Digital data has no physical shape. While this allows us to manipulate easily great amounts of data, it poses a problem when it comes to understanding this data and assessing its state. The lack of physical shape renders useless our built-in skill of perceiving the world around us through visual stimuli.
Visualization aims to solve this problem by offering a visual skin to data. “A picture tells a thousand words” goes the old adage. And so it does, but only if the picture is the right one.
What makes a picture appropriate? Well, it has to focus on one or more relevant questions, and it has to take the particularities of data into account.
There are many tools out there providing nice and useful visualizations for interesting questions. However, many of them offer only limited customization possibilities, and this makes them less useful in particular circumstances.
To address this issue, in 2006, Michael Meyer and me (more recently joined by Alex who took over the main maintenance tasks) built Mondrian, a scripting engine based on Smalltalk that allows us to craft custom visualizations for custom data. Mondrian is an important part of the Moose platform and can be tried by downloading the latest Moose release.
The name Mondrian comes from the famous Dutch painter that used to see the world in rectangles and lines. In a similar manner, our Mondrian views data through a graph lens with nodes connected with each other via edges.

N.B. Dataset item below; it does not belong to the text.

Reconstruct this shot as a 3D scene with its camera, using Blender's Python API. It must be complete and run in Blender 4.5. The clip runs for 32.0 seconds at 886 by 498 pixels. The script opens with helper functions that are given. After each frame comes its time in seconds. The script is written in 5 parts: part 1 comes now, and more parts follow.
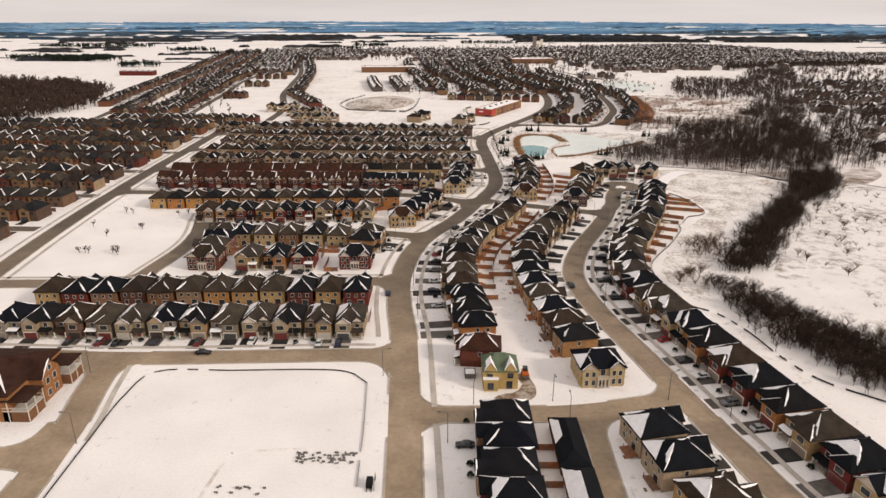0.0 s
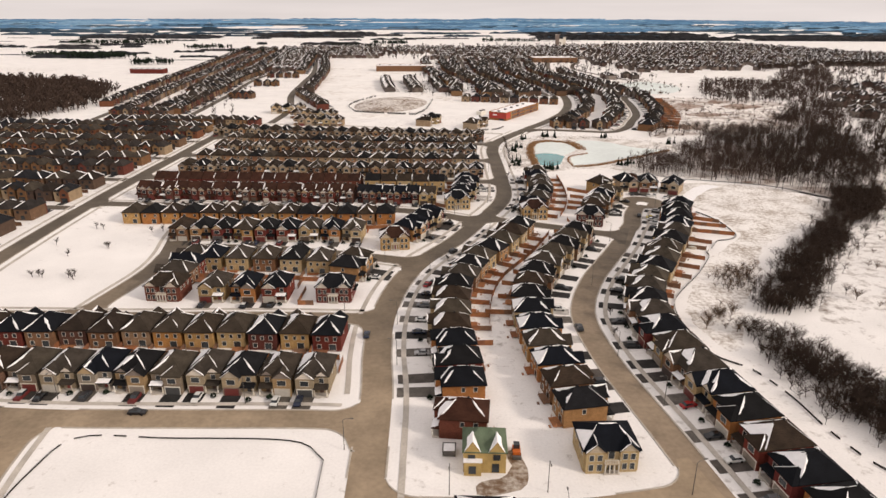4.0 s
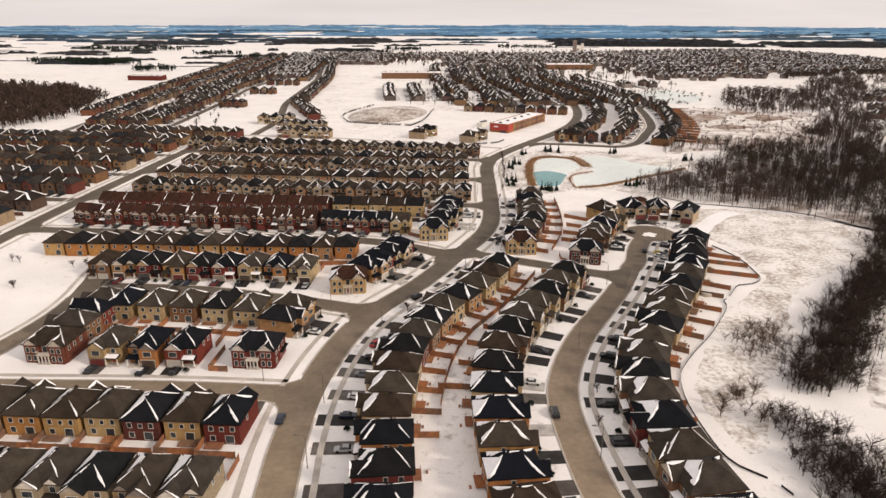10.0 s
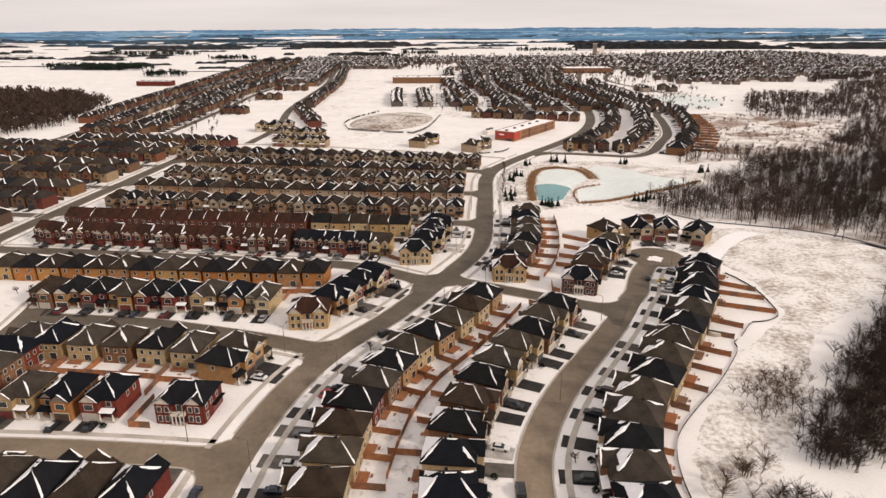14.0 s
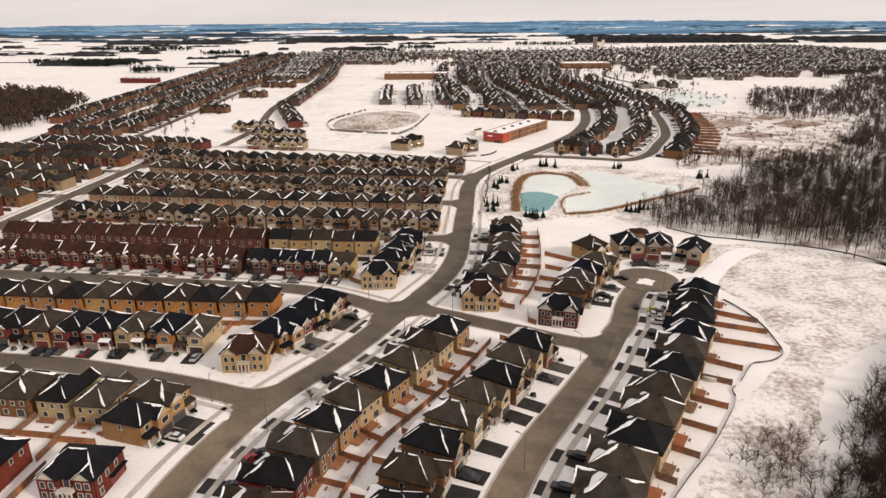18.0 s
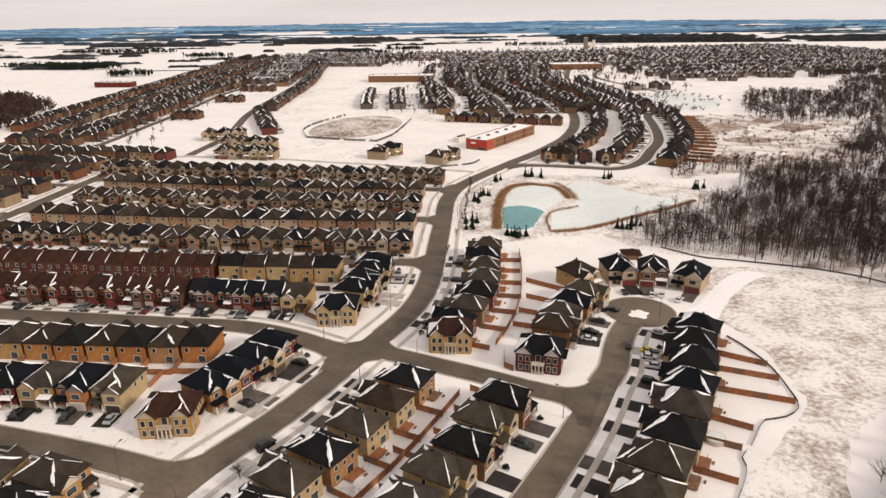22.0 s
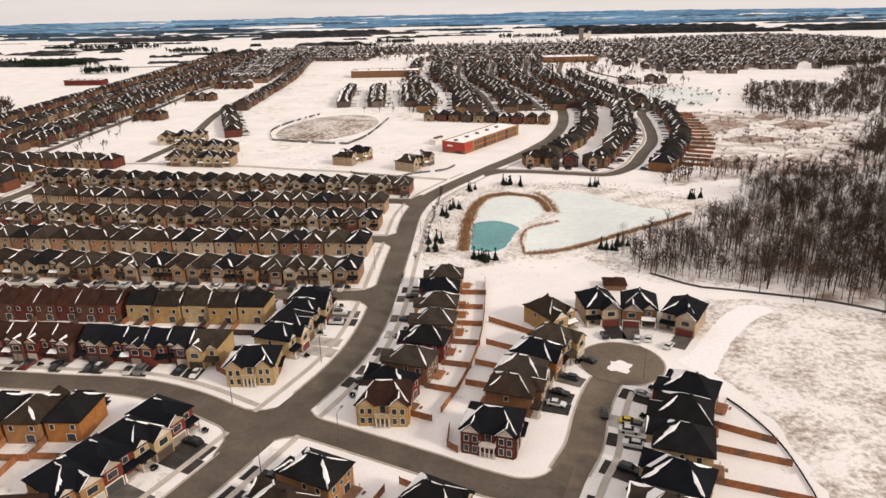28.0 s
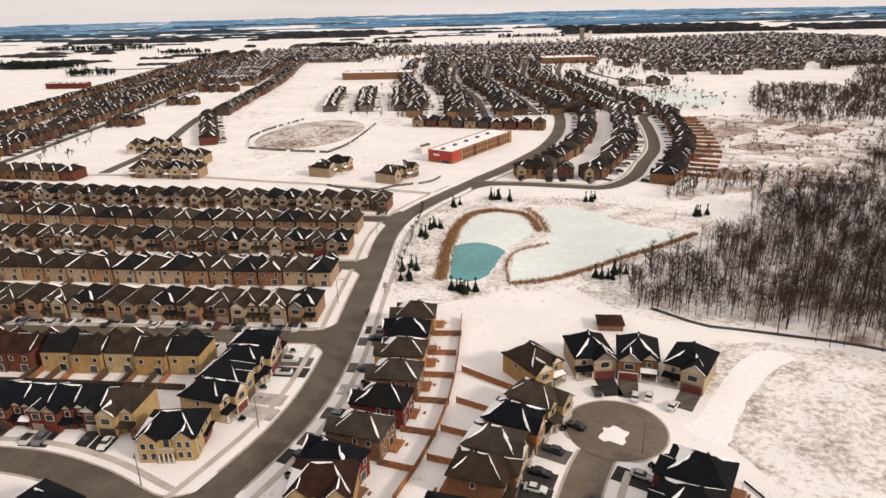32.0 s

But enough talk, let’s draw a simple painting. For the purpose of this exercise, let’s take as case study of exposing the dependencies between the namespaces (or packages) of a software system. One idea to do that is to visualize the situation as a graph in which namespaces are nodes and the dependencies between them are edges.
We start with a fresh canvas:
| view |
view := MOViewRenderer new.
view open.
A fresh canvas is just too simple even for a beginner. So, let’s fill it with a node for each namespace from our model (in this case the model is provided by Moose):
| view namespaces |
namespaces := MooseModel root allModels first allModelNamespaces.
view := MOViewRenderer new.
view nodes: namespaces.
view open.
It starts to get interesting. The next thing we need are the edges. We know that from each namespace we can obtain the providerNamespaces
. Thus, we can create an edge for each such relationship:
| view namespaces |
namespaces := MooseModel root allModels first allModelNamespaces.
view := MOViewRenderer new.
view nodes: namespaces.
view edgesToAll: #providerNamespaces.
view open.
Now, to make the drawing more relevant, let us layout the graph so that the namespaces that are not used by any other are at the top and those that use no other at the bottom. We simply use a dominanceTreeLayout
:
| view namespaces |
namespaces := MooseModel root allModels first allModelNamespaces.
view := MOViewRenderer new.
view nodes: namespaces.
view edgesToAll: #providerNamespaces.
view dominanceTreeLayout.
view open.
To provide more context to the picture, we might also want to add more information on the nodes by mapping the number of classes, methods and lines of code on the width, height and color respectively:
| view namespaces |
namespaces := MooseModel root allModels first allModelNamespaces.
view := MOViewRenderer new.
view shape rectangle
width: #numberOfClasses;
height: #numberOfMethods;
linearFillColor: #numberOfLinesOfCode within: namespaces.
view nodes: namespaces.
view edgesToAll: #providerNamespaces.
view dominanceTreeLayout.
view open.
Executing this code in a Smalltalk workspace reveals a visualization as shown below (provided you have a Moose model already loaded).
There are more visualization and interaction options offered by Mondrian, but we wanted to start with a small painting. Ok, maybe this painting was not that small, but it was rather simple. Once data was around and we knew what we wanted, creating the view was a few keystrokes away. In fact, these keystrokes are so few that it’s hard to imagine any excuse to continue to let graph data shapeless.